The ghosts of racism
Almost 17 years after South Africans stood in long queues to officially bury apartheid, the ghost of racism continues to haunt us.
The reported observation by government spokesman Jimmy Manyi that the “over-supply” of coloureds in the Western Cape is a supposed economic disadvantage should alarm us not only for its content.
The idea that coloureds should leave their ancestral homes in the Western Cape to satisfy the policies of the government (and Mr Manyi has said he was “only articulate[ing] the government’s view”) is patently absurd. Mr Manyi’s remark—which he made, crucially, as the powerful director-general of the Department of Labour—reflects notions of social engineering that would not have been foreign to the apartheid regime.
The ANC’s equivocation over the Manyi issue suggests that his opinions are not unique within the party. By rights, a government spokesman who has expressed racist views should be immediately dismissed—unless he was indeed articulating, as he has claimed, the government’s views. His limp apology through a third party for the offence people have taken, rather than the content of his remark, should constitute another firing offence.
The forthright response to Mr Manyi by Trevor Manuel, minister in the presidency, is therefore welcome. In a letter to Mr Manyi, the former finance minister wrote: “I now know who Nelson Mandela was talking about when he said in the dock that he had fought against white domination and that he had fought against black domination. Jimmy, he was talking about fighting against people like you.”
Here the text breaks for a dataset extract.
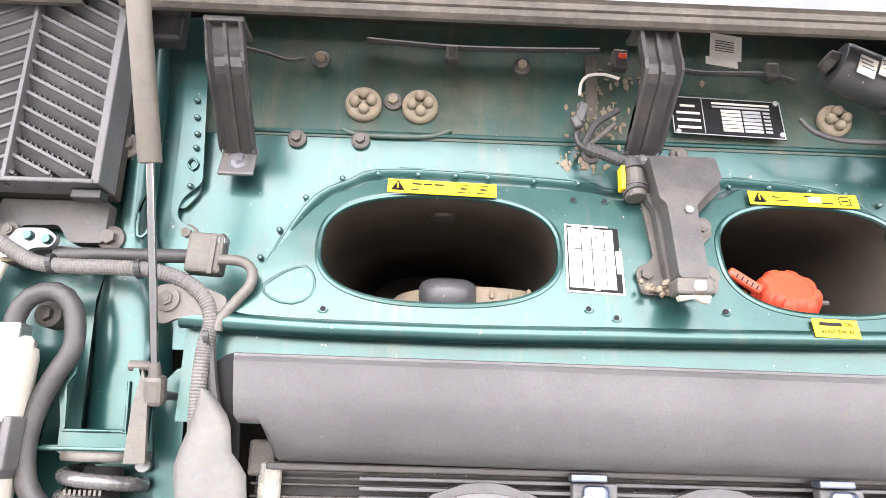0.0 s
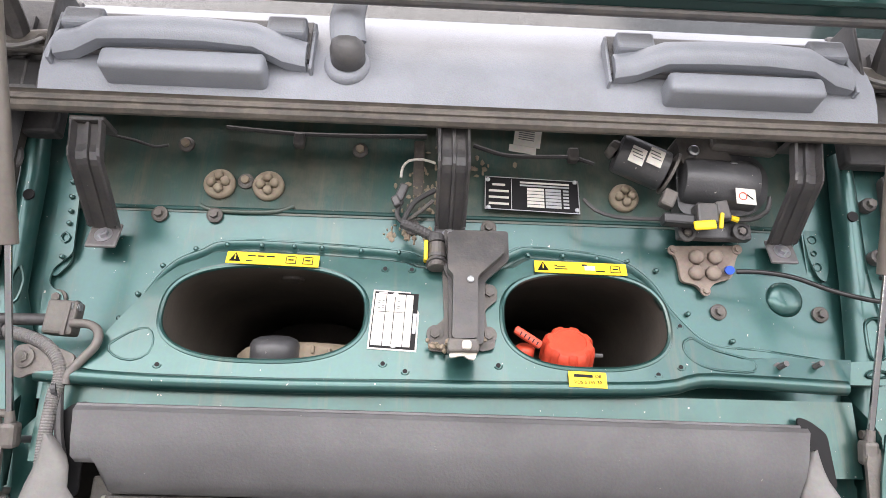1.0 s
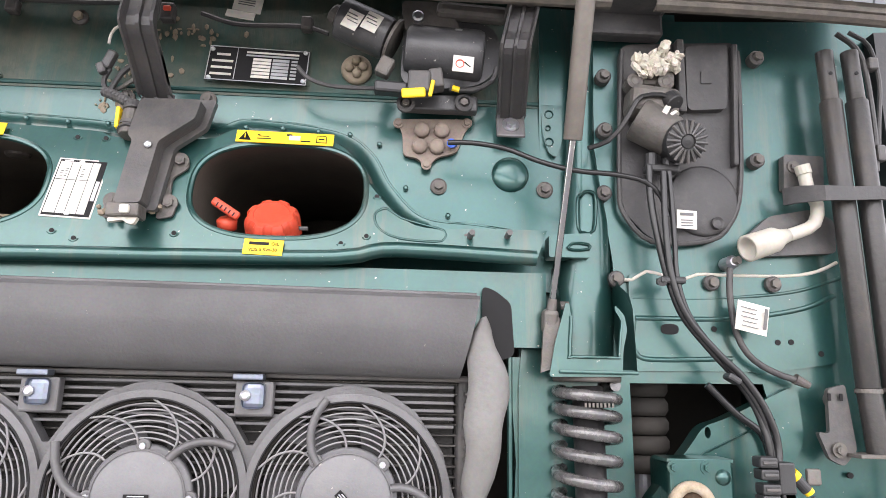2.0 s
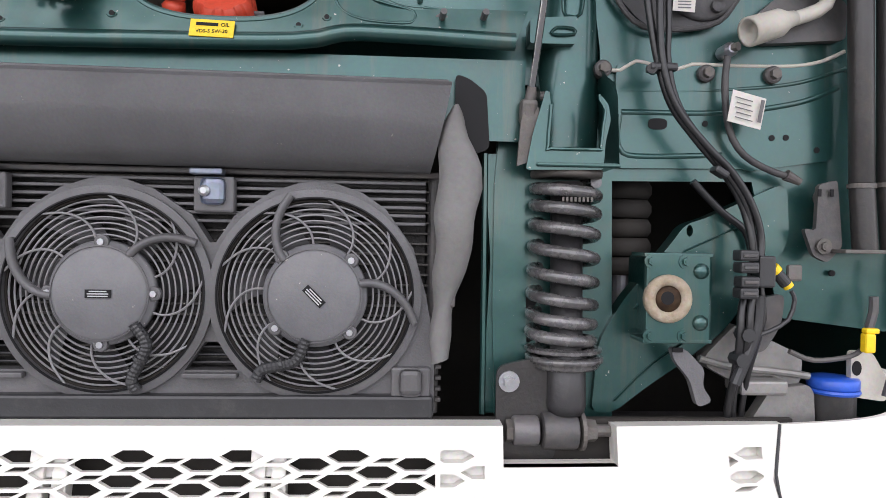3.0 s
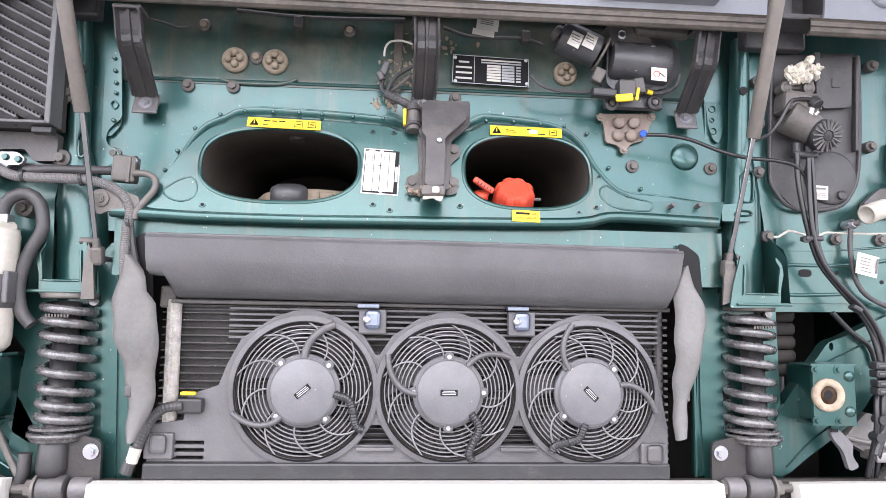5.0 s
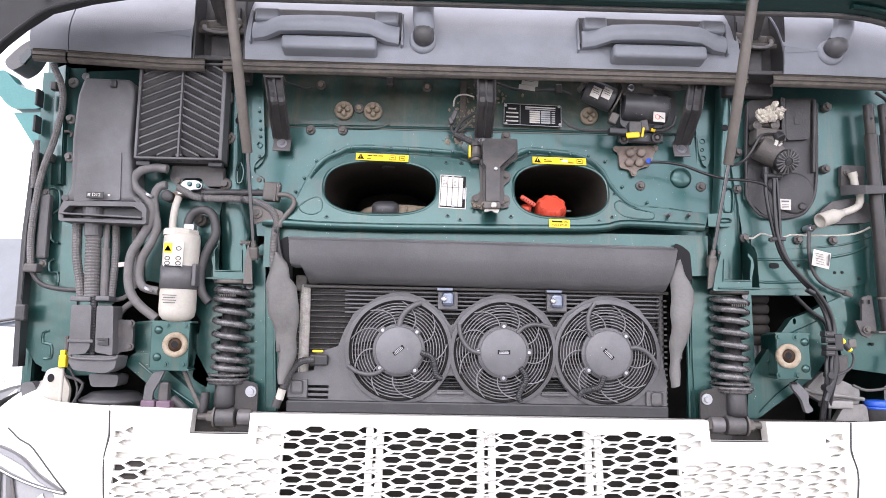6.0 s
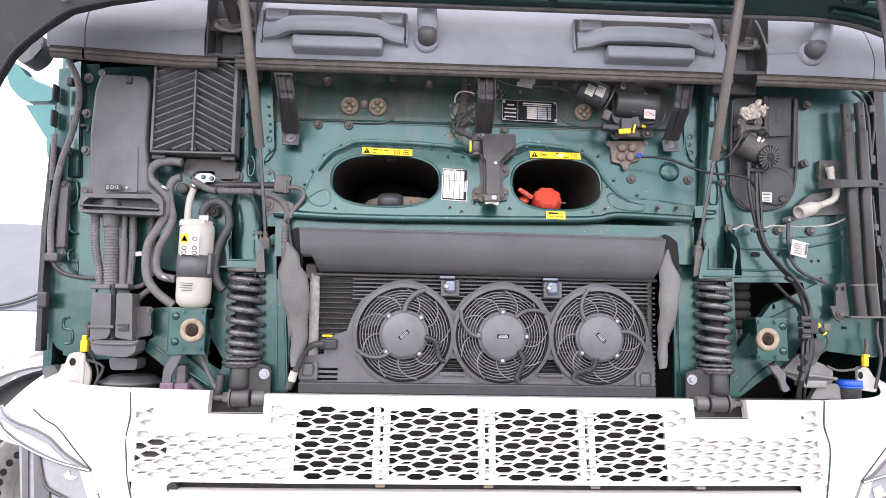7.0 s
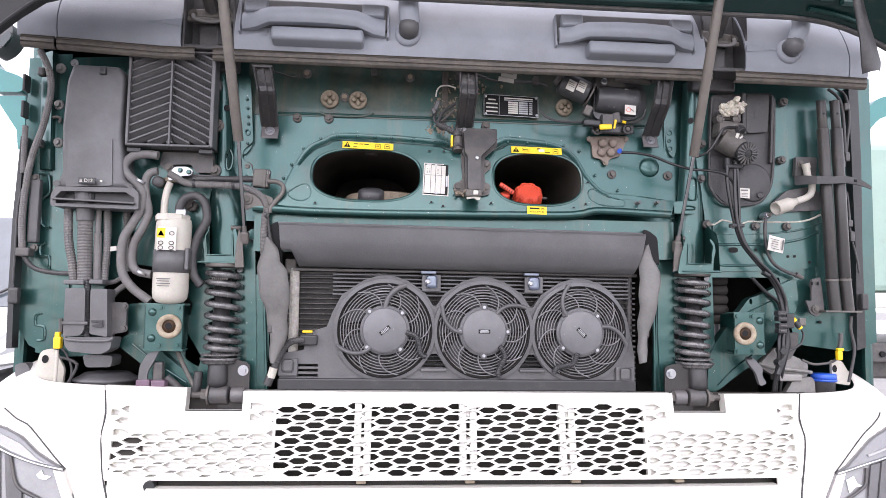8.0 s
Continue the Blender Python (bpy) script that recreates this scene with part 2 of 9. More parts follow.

Despite the stinging criticism of his own government—the minister suggested that “racism has infiltrated the highest echelons of government”—Mr Manuel has saved the ANC some face and may have succeeded in tempering people’s outrage. He has done his party a great service, for which he is unlikely to be thanked.
Coloured people, meanwhile, will be concerned that Mr Manyi’s rhetoric does in fact reflect the government’s thinking. Since the fall of apartheid, it has been a common complaint that the ANC has failed to acknowledge the very real suffering of coloureds under apartheid, and itself discriminates against that group now.
More than that, the language of displacement hits a raw nerve in a community still suffering the devastating social effects of forced removals under apartheid.
The Manyi episode has brought South Africa’s fragile state of race relations into focus again. Two years ago Afrikaans singer Steve Hofmeyr issued what amounts to a white supremacist rant in which he appeared to claim personal credit, by virtue of his DNA, for the accomplishments of white people in Europe centuries ago. The entertainer doubtless articulated the zealous views of some obtuse whites, but they were neither accurate nor helpful in a dialogue on race.
Mr Hofmeyr’s career seems not to have suffered on account of his repulsive tract, with even mainstream television offering him continued high profile exposure.
And therein resides a fundamental problem: South Africans are so tolerant of racism that the expression of racist views tends to have no serious repercussions. More than that, both Mr Manyi and Mr Hofmeyr will claim that their statements are not racist. Certainly, neither regards himself as a racist.
On racism, South Africans are well-guided by the social teachings of the Catholic Church. The bishops of the United States expressed that teaching most forcefully in a 1979 pastoral statement: “Racism is a sin; a sin that divides the human family, blots out the image of God among specific members of that family, and violates the fundamental human dignity of those called to be children of the same Father. Racism is the sin that says some human beings are inherently superior and others essentially inferior because of race. It is the sin that makes racial characteristics the determining factor for the exercise of human rights.”
It seems that in 2011 there is still a place in South Africa for racial chauvinists and their loathsome views, be they white supremacists or the proponents of a narrow black hegemony.
This was not the promise of 1994, and it is not a tribute to those who sacrificed so much for the promise of a South Africa free of bigotry.